Failed payments need close attention too. A retry window can make the account look healthy even when the first charge failed. If recovery is active, I want the failure event, retry event, and final outcome to all be visible in the same timeline.
Time zones can create smaller but still annoying errors. A cancellation at 11:55 p.m. on one side of the world can land on the next day in the report. That matters when I review daily activity or close a month.
I also watch refunds, pauses, and manual invoices. Those events are easy to overlook, but they affect MRR and churn in different ways. When a metric looks wrong, I fix the underlying event type before I touch the chart settings.
How I keep MRR, churn, and LTV reliable over time
A clean sync is not a one-time job. It needs a routine. I review billing data whenever I launch a new plan, change pricing, or add another payment source.

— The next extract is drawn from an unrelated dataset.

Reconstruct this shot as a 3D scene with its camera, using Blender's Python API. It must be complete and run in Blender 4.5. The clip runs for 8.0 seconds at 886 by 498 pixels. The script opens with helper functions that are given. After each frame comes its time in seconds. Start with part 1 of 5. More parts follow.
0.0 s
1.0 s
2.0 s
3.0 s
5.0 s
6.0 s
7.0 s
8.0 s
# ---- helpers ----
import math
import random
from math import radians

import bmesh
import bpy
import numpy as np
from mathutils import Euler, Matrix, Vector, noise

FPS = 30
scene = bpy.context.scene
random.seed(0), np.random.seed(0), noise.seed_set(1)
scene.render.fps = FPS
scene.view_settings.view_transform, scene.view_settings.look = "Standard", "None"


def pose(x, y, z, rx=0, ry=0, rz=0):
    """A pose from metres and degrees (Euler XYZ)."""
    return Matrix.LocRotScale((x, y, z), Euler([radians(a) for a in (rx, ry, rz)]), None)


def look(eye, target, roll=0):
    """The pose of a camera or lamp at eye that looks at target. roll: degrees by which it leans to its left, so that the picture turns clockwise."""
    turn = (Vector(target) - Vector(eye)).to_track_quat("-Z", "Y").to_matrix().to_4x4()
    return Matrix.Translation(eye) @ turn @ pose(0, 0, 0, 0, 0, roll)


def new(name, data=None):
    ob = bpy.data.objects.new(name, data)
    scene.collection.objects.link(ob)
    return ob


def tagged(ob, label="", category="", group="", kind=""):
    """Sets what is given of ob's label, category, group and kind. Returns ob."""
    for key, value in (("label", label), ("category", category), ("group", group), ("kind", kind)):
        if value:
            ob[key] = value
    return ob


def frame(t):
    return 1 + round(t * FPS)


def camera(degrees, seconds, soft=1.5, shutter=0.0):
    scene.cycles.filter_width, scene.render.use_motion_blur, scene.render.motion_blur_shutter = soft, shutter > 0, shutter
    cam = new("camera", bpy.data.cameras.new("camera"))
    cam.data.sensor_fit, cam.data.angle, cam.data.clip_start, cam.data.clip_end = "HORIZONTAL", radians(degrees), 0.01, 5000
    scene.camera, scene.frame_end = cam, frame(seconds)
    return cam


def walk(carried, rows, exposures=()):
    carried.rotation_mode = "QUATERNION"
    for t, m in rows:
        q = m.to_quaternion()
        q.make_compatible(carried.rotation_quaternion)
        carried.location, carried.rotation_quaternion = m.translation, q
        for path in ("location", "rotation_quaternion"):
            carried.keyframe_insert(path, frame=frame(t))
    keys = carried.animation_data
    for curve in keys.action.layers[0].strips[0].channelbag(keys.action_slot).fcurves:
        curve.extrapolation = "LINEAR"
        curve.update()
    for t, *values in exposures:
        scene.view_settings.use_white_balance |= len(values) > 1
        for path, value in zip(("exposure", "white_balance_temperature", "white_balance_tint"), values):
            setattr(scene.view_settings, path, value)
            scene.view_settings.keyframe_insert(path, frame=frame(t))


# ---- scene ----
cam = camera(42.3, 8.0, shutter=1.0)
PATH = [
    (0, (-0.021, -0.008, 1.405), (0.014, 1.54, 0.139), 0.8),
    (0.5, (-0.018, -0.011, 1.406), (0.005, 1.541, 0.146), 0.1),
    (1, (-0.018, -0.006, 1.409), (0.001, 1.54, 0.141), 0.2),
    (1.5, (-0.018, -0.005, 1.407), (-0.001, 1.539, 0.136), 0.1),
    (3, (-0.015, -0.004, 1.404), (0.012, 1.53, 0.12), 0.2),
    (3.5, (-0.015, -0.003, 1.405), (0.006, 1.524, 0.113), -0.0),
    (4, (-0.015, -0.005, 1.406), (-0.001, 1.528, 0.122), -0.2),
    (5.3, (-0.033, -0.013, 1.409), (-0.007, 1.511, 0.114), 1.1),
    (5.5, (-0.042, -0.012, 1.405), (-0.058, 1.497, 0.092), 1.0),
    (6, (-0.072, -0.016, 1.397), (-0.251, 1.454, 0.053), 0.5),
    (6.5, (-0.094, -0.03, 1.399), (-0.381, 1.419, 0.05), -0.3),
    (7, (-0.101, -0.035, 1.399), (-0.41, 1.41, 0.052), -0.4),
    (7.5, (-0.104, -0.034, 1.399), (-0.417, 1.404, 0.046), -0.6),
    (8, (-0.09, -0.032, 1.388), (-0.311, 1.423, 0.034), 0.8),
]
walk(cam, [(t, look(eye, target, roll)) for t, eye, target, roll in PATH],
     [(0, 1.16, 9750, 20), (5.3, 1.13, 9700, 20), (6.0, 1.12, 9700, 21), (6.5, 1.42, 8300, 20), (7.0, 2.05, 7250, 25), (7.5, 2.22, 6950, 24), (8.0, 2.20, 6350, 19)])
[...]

I also pair the sync with the metrics work I do in Baremetrics metrics for retention analysis, because the metric is only useful when the event trail behind it is stable. If I am watching retention, I want churn, expansion, and failed-payment recovery to tell the same story.
My monthly habit is simple. I spot-check a few subscriptions, compare the active count to the billing source, and review any unusual jumps in MRR or churn. If I see a jump after a product launch or price change, I trace the billing events before I assume the business changed shape.
That habit keeps the dashboard useful. It also keeps the team honest about what the numbers can and cannot prove. Baremetrics is strong when the source records are clean, but the responsibility still sits with me.
Conclusion
The best recurring revenue report starts long before the chart loads. It starts with clean billing data, stable IDs, and a clear source of truth.
When I sync recurring billing data with Baremetrics the right way, I get metrics I can trust and decisions I can make faster. That is the real payoff, not the dashboard itself, but the confidence behind it.